Saturday morning I woke up with a mother of a hangover. I didn’t even drink that much but clearly this ‘age thing’ is no myth.
I rolled over to my fiancé. “Ugh I shouldn’t have smoked that cigarette. I feel sick. Why did you let me do that?”
“Because you would have just told me, ‘Jay, this is my treat. It’s the weekend and I want one so just leave me alone.”
Yea, I would have said that. “Ok, well I’m getting my life together this week.”
“I’ve heard that before”.
“I mean it.“
“You’ve been really weak lately.”
“Whoa. Weak?”
“Yea. Weak. Your attitude is weak. Your willpower is weak. You say you’re not going to do something – like not drink this Friday, but then you do. You complain about going to work. You complain you’re tired all the time. But we all are. You’re just having the wrong attitude about it.”
“Jeez. I was just saying that if you happen to make it rich, I’ll happily be a housewife and raise alpacas for us. Sorry. Didn’t think that was a sin or anything.”
“You know what I mean, Lauren.”
I rolled back over. He was right, of course. I have been weak. And I know that mindset is everything. But I feel so depleted all the time.
Now I’m going to tell you another story.
In 2014, psychology researcher Roy Baumeister presented a group of participants with an assortment of products including magazine, pens, candles, and t-shirts. This group was asked how often they used each of the products in the recent past.
A second group of participants was given a different task. They were presented with these same products but were asked to choose between two different options for each product.
In the next part of the experiment, participants from both groups were asked to dip their hands in icy water and hold it there for as long as they could bear. What the researchers discovered was that in the first group, the participants who did not have to make any choices held out longer than those in the second group.

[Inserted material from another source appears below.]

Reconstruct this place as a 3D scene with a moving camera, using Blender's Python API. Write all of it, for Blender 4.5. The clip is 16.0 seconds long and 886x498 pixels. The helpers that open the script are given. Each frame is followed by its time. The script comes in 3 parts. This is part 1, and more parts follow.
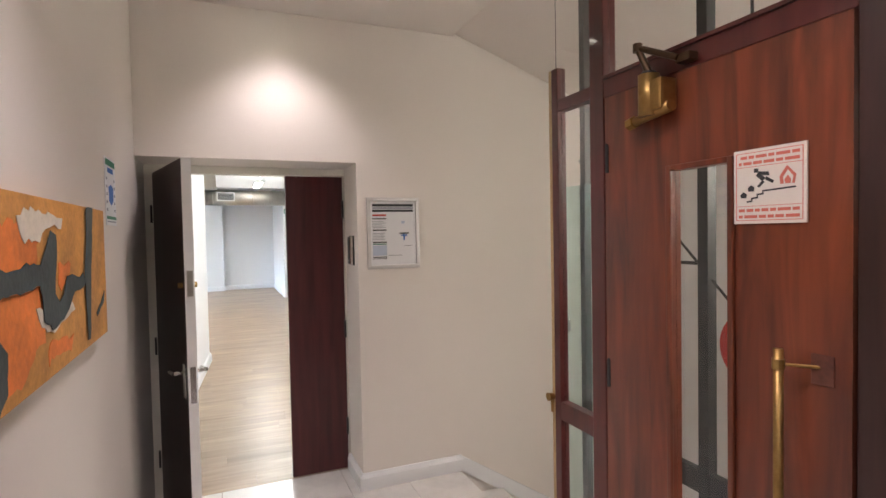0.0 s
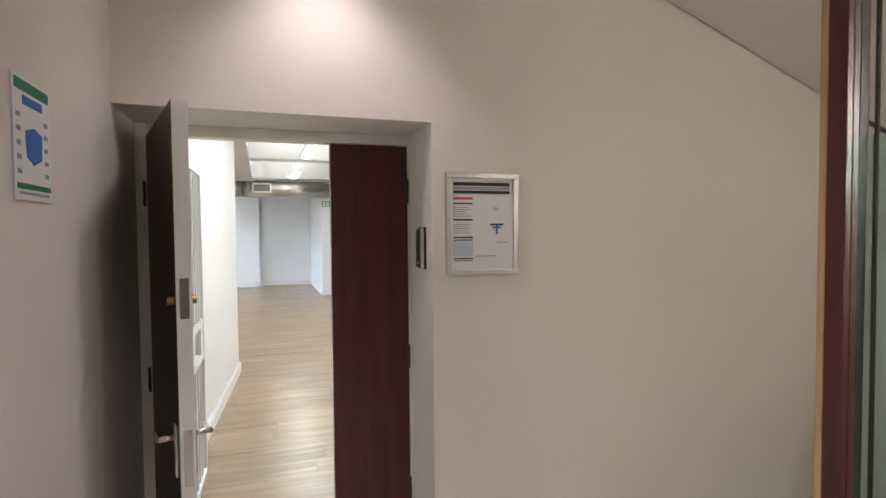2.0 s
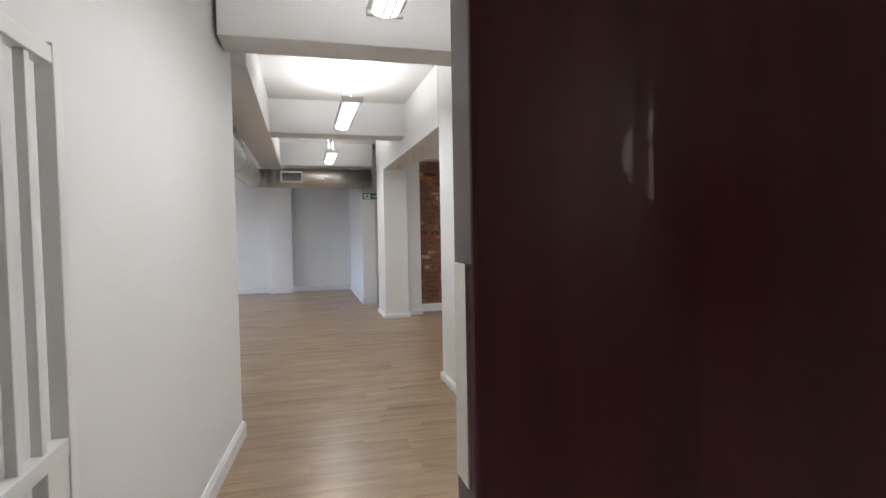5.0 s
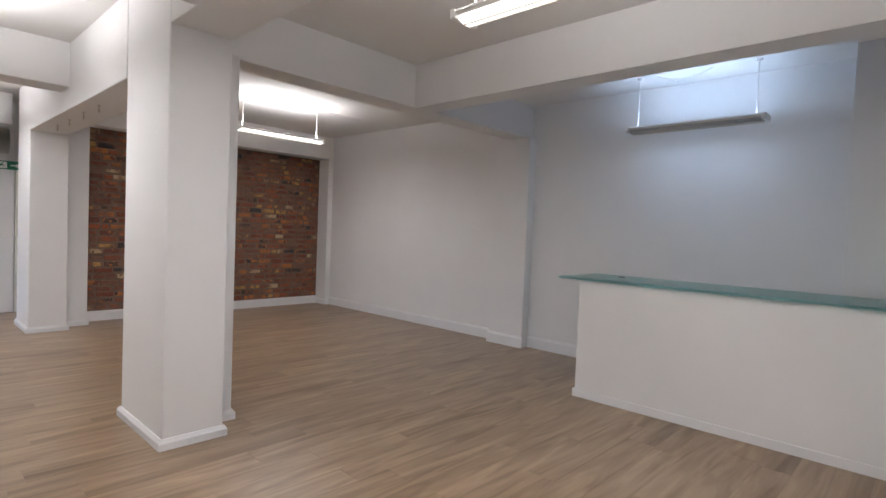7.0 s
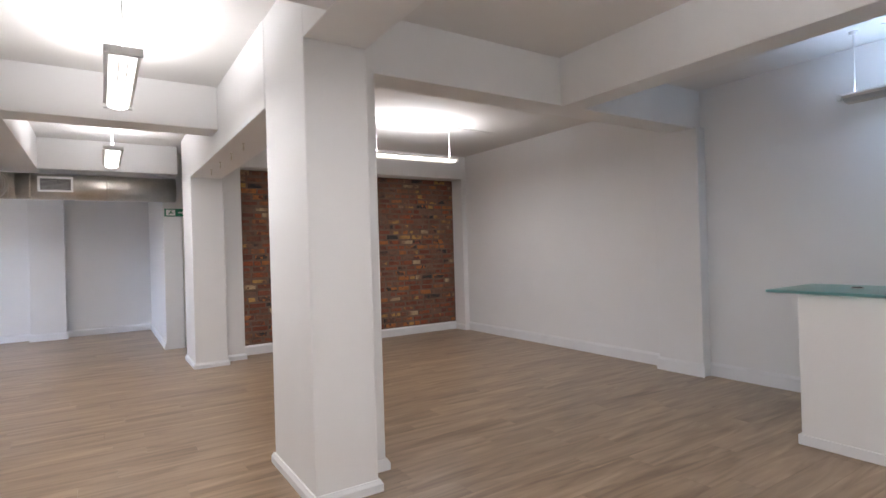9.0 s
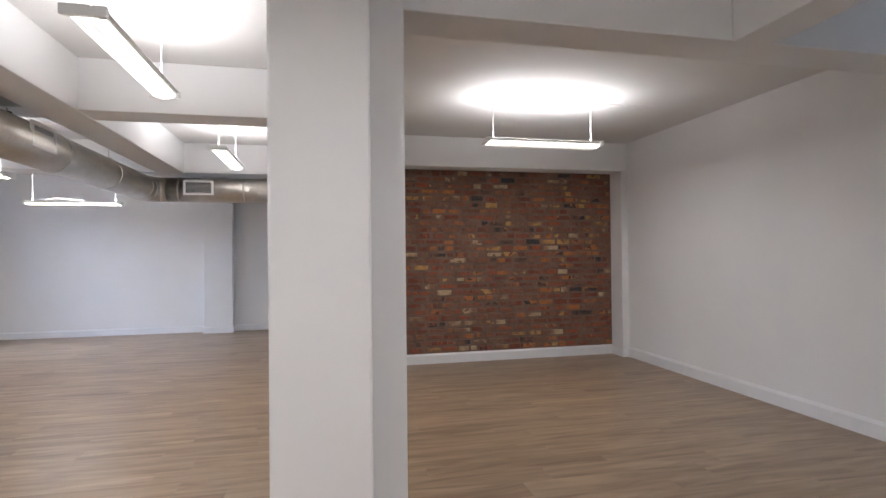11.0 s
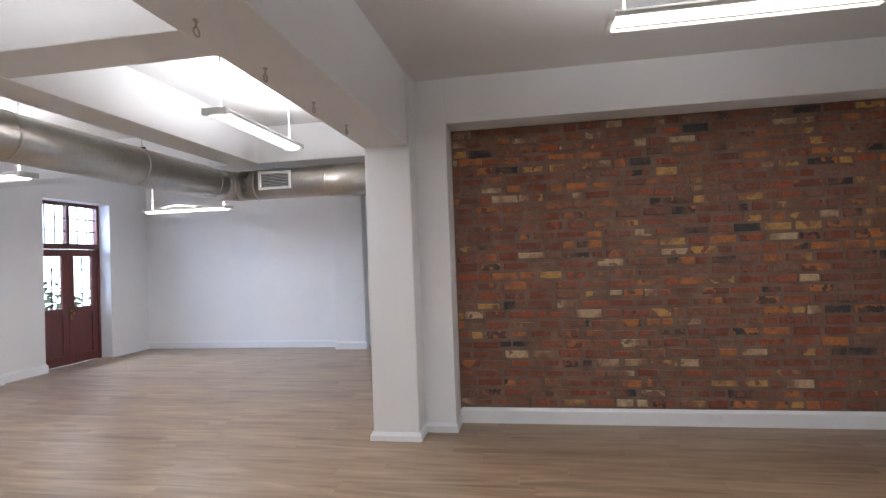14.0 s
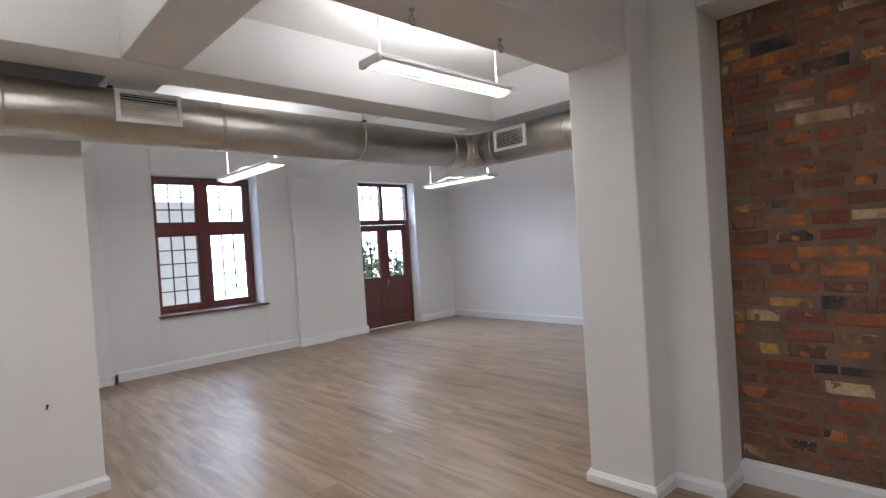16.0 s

In 2007, Roy Baumeister conducted another study which required people to regulate their thoughts. All participants spent several minutes listing whatever thoughts came into their minds. One group of the participants, however, were told that they could think about anything they wanted except a white bear. After the thought-listing exercise, participants were given a set of anagrams to solve. In reality they were unsolvable, yet they measured how long they kept trying before giving up. The people who had tried to suppress the white bear thoughts gave up significantly faster than people in the other conditions.
In 1998, Baumeister found that a mere five minutes of resisting the temptation to eat cookies and making oneself eat radishes instead reduced subsequent persistence on difficult puzzles from 21 minutes to 8 minutes
What do the results of these experiments have in common? Ego depletion. They were all measuring if doing something that required emotional, physical or mental self-control would make it harder to exert self control later.
In 1990 Roy Baumeister and Mark Muraven pioneered the concept that self-control and willpower are finite resources.
According to Baumesiter, ‘We conducted a series of experiments to see what happened to self-control in two consecutive tasks. If self-control operates like an energy or strength, then the
first act of self-control will consume some quantity of this resource, and so the
person will face the second task with a diminished capacity to engage in self-control.”
So after a long day of practicing self-control, i.e.: not telling your boss what you really think, eating an apple for that mid-afternoon snack even though you wanted chips, going to the gym this morning even though you wanted to sleep in, your self-control has run out and you’re left worn out, tired and irritable. By the end, or even the middle of the day, we just don’t’ have the self-control to handle minor inconveniences. And that’s when we blow up. That’s when we overanalyze small moments, feel oppressed by menial tasks, and just hate everyone around us.
So what can we do about it? Today, countless studies have been tested that and found there’s a few things that help reset our pool of willpower.
Replenishment
In these studies, after having the participants partake in an activity that required self-regulation, the researchers had them watch a video of stand-up comedy. In other studies, they surprised them with a participation gift (a gift card or actual cash). After the gifts or the comedy show, they asked them to perform another task that required self-regulation. This time, they didn’t do worse. It seemed their pool of willpower had gone up again.
They even did better than participants who were given a brief rest period between tasks.
Positive emotions also seem to have some value for replenishing the self’s stock of energy and its capacity for self-regulation.
In 2000, Baumeister conducted several studies to assess the effects of positive affect on the depleted self. These followed the usual procedure of having participants engage in two consecutive, seemingly unrelated acts of self-control. In between the two, however, some participants received an induction of positive or negative mood. The people who were put into a positive mood showed less evidence of ego depletion, suggesting that the good emotional state helped counteract the depleting effect of the first task
So How Are We Going To Apply This To Our Life
First, just being conscious that ego depletion is what’s causing you to make poor decisions, not feel like doing daily tasks and just generally causing your apathy will help you a lot.
At 1pm, when you really feel that willpower is depleted, go treat yourself. Take a twenty minute walk around the park. Watch a clip from your favorite movie on YouTube. Read some articles on Words of Women 🙂
Before you send an email that you didn’t really feel like reading through for errors, go take a coffee break. Before you go the next hour-long meeting, chat with your coworker. Give yourself some pleasure!